◆ **Problem to solve**: Reproduce the listing word for word, leaving every picture behind.

Dataset records
★ ★ ★ ★ ★ ★ ★
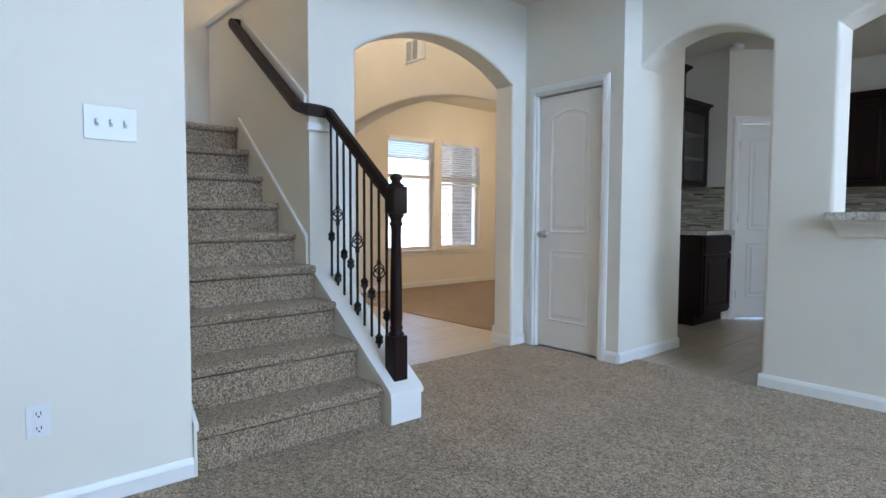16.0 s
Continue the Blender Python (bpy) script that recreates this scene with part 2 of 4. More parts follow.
# the kitchen back wall runs a little askew to the rest
SKEW = pose(2.55, -0.645, 0) @ pose(0, 0, 0, 0, 0, 3.0) @ pose(-2.605, 0.78, 0)


def skewed(ob):
    ob.matrix_world = SKEW @ ob.matrix_world
    return ob


# arch wall between kitchen and living room
ARCH1 = (-0.42, 2.342, 0.0, 2.25, 2.468, 0.7)
ARCH2 = (2.735, 4.762, 1.06, 2.175, 2.388)
ARCH3 = (5.12, 6.0, 0.0, 2.155, 2.338)
wall("wall_kitchen_arches", "x", S, N, WEST, BLOCKX + 0.0, 0, TOPZ, [ARCH1, ARCH2, ARCH3], round_by=0.022)
# long living room wall with the hall arch
wall("wall_north", "x", NORTH, NORTH + 0.15, WEST, STAIRX + 0.15, 0, TOPZ, [(5.24, 6.03, 0.0, 2.15, 2.39)], round_by=0.02)
# west wall with the tall windows
WWIN = [(3.75, 6.75, 0.5, 2.6, 2.6), (0.1, 1.9, 0.6, 2.3, 2.3)]
wall("wall_west", "y", WEST - 0.15, WEST, SOUTH - 0.35, NORTH + 0.15, 0, 2.9, WWIN, round_by=0.0)
wall("wall_west_upper", "y", WEST - 0.15, WEST, N - 0.22, NORTH + 0.15, 2.9, TOPZ, [(3.75, 6.75, 3.25, 4.85, 4.85)], round_by=0.0)
# switch wall and stair side wall
wall("wall_stair_front", "y", STAIRX, STAIRX + 0.15, 6.246, NORTH, 0, CZ)
wall("wall_hall_pilaster", "x", 7.325, NORTH + 0.002, 6.04, STAIRX + 0.002, 0, CZ)
wall("wall_stair_left", "x", 6.246, 6.38, STAIRX + 0.15, 8.42, 0, TOPZ)
wall("wall_stair_back", "y", 8.62, 8.77, 5.30, 8.0, 0, TOPZ)
wall("wall_stair_right", "x", FOYN, 5.30, FOYX + 0.20, 8.62, 0, 2.60)
wall("wall_foyer_north", "x", FOYN, 5.30, 8.62, FRONT, 0, TOPZ, [(9.22, 10.03, 0.0, 2.04, 2.04)], round_by=0.0)
wall("wall_foyer_arch", "y", FOYX, FOYX + 0.20, CLOSY, 5.30, 0, CZ, [(3.483, 4.968, 0.0, 2.125, 2.365)], round_by=0.02)
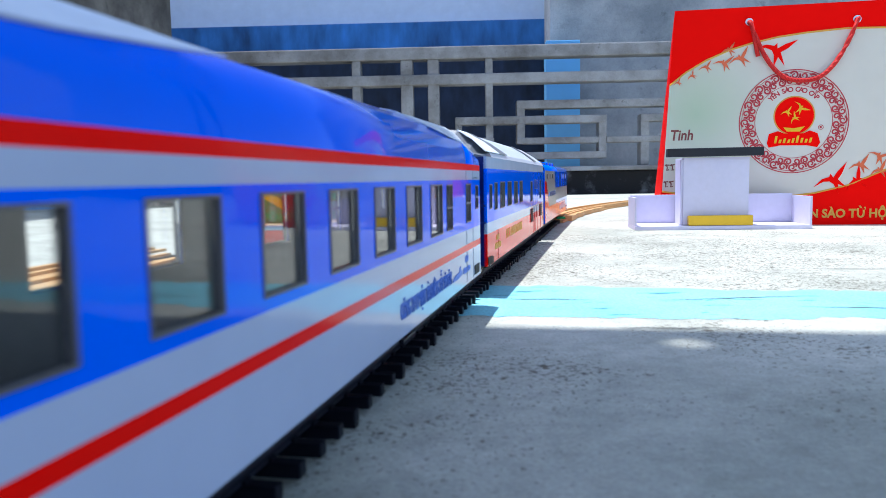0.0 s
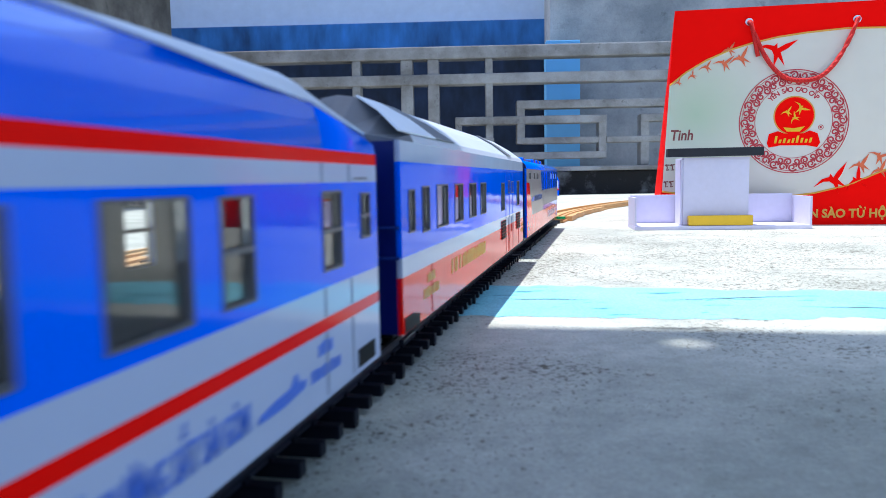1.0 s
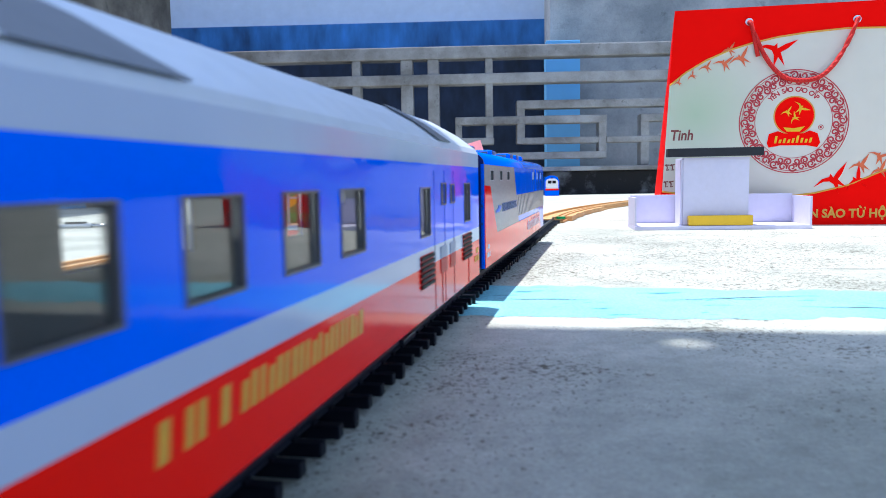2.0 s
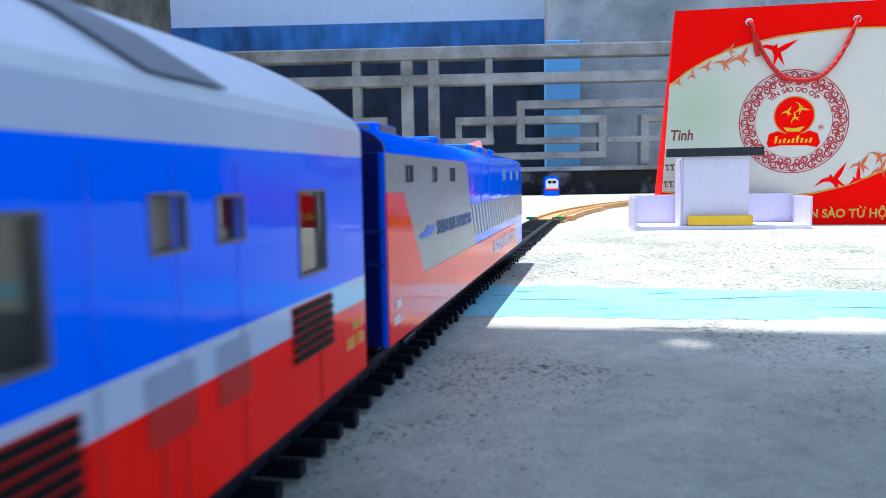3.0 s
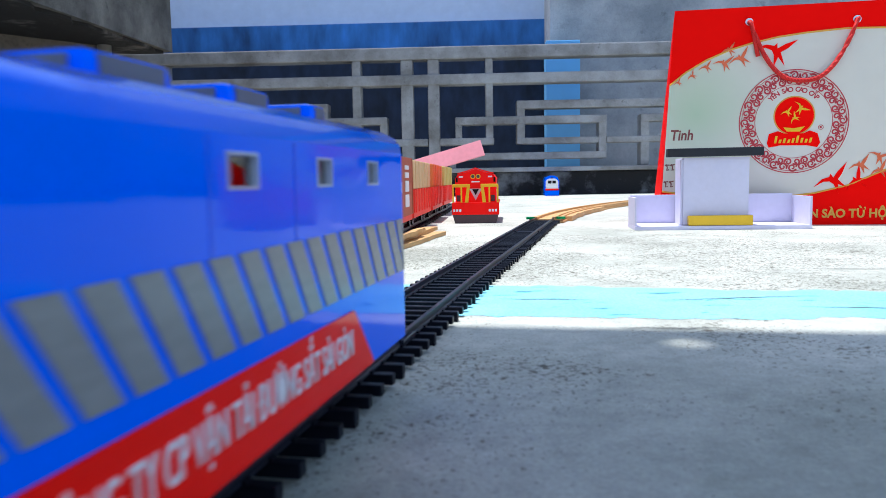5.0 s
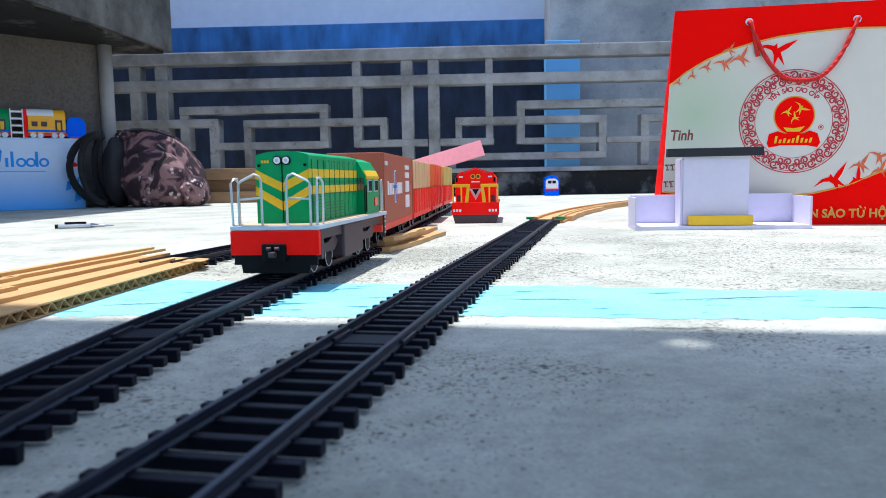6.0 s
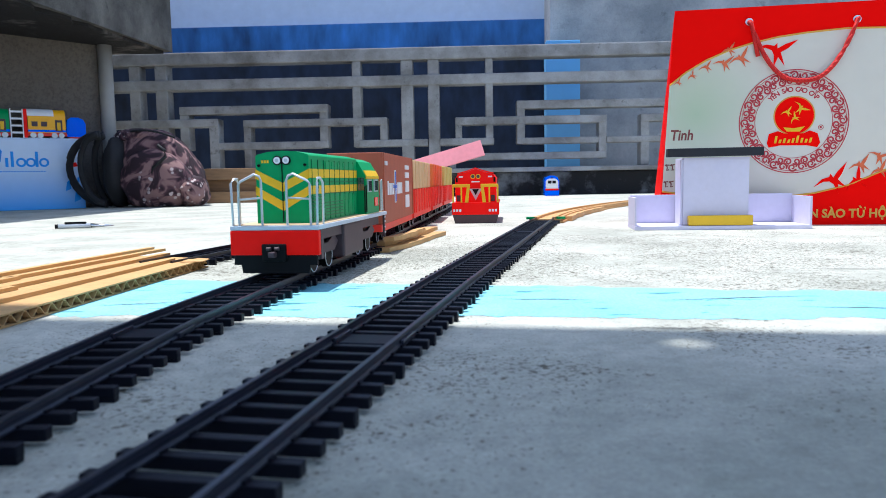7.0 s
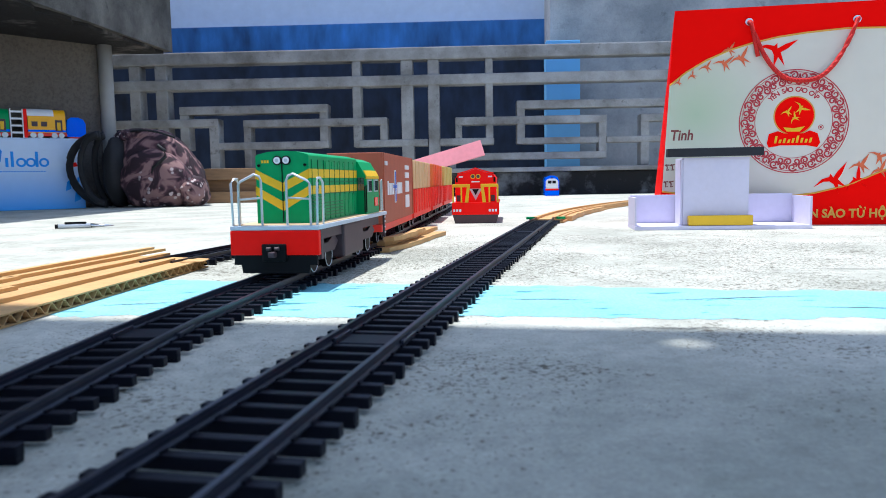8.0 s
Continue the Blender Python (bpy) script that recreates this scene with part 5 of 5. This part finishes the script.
★ ★ ★ ★ ★ ★ ★
◆ **Written answer**:
16.0 s
Continue the Blender Python (bpy) script that recreates this scene with part 2 of 4. More parts follow.
# the kitchen back wall runs a little askew to the rest
SKEW = pose(2.55, -0.645, 0) @ pose(0, 0, 0, 0, 0, 3.0) @ pose(-2.605, 0.78, 0)


def skewed(ob):
    ob.matrix_world = SKEW @ ob.matrix_world
    return ob


# arch wall between kitchen and living room
ARCH1 = (-0.42, 2.342, 0.0, 2.25, 2.468, 0.7)
ARCH2 = (2.735, 4.762, 1.06, 2.175, 2.388)
ARCH3 = (5.12, 6.0, 0.0, 2.155, 2.338)
wall("wall_kitchen_arches", "x", S, N, WEST, BLOCKX + 0.0, 0, TOPZ, [ARCH1, ARCH2, ARCH3], round_by=0.022)
# long living room wall with the hall arch
wall("wall_north", "x", NORTH, NORTH + 0.15, WEST, STAIRX + 0.15, 0, TOPZ, [(5.24, 6.03, 0.0, 2.15, 2.39)], round_by=0.02)
# west wall with the tall windows
WWIN = [(3.75, 6.75, 0.5, 2.6, 2.6), (0.1, 1.9, 0.6, 2.3, 2.3)]
wall("wall_west", "y", WEST - 0.15, WEST, SOUTH - 0.35, NORTH + 0.15, 0, 2.9, WWIN, round_by=0.0)
wall("wall_west_upper", "y", WEST - 0.15, WEST, N - 0.22, NORTH + 0.15, 2.9, TOPZ, [(3.75, 6.75, 3.25, 4.85, 4.85)], round_by=0.0)
# switch wall and stair side wall
wall("wall_stair_front", "y", STAIRX, STAIRX + 0.15, 6.246, NORTH, 0, CZ)
wall("wall_hall_pilaster", "x", 7.325, NORTH + 0.002, 6.04, STAIRX + 0.002, 0, CZ)
wall("wall_stair_left", "x", 6.246, 6.38, STAIRX + 0.15, 8.42, 0, TOPZ)
wall("wall_stair_back", "y", 8.62, 8.77, 5.30, 8.0, 0, TOPZ)
wall("wall_stair_right", "x", FOYN, 5.30, FOYX + 0.20, 8.62, 0, 2.60)
wall("wall_foyer_north", "x", FOYN, 5.30, 8.62, FRONT, 0, TOPZ, [(9.22, 10.03, 0.0, 2.04, 2.04)], round_by=0.0)
wall("wall_foyer_arch", "y", FOYX, FOYX + 0.20, CLOSY, 5.30, 0, CZ, [(3.483, 4.968, 0.0, 2.125, 2.365)], round_by=0.02)
0.0 s
1.0 s
2.0 s
3.0 s
5.0 s
6.0 s
7.0 s
8.0 s
Continue the Blender Python (bpy) script that recreates this scene with part 5 of 5. This part finishes the script.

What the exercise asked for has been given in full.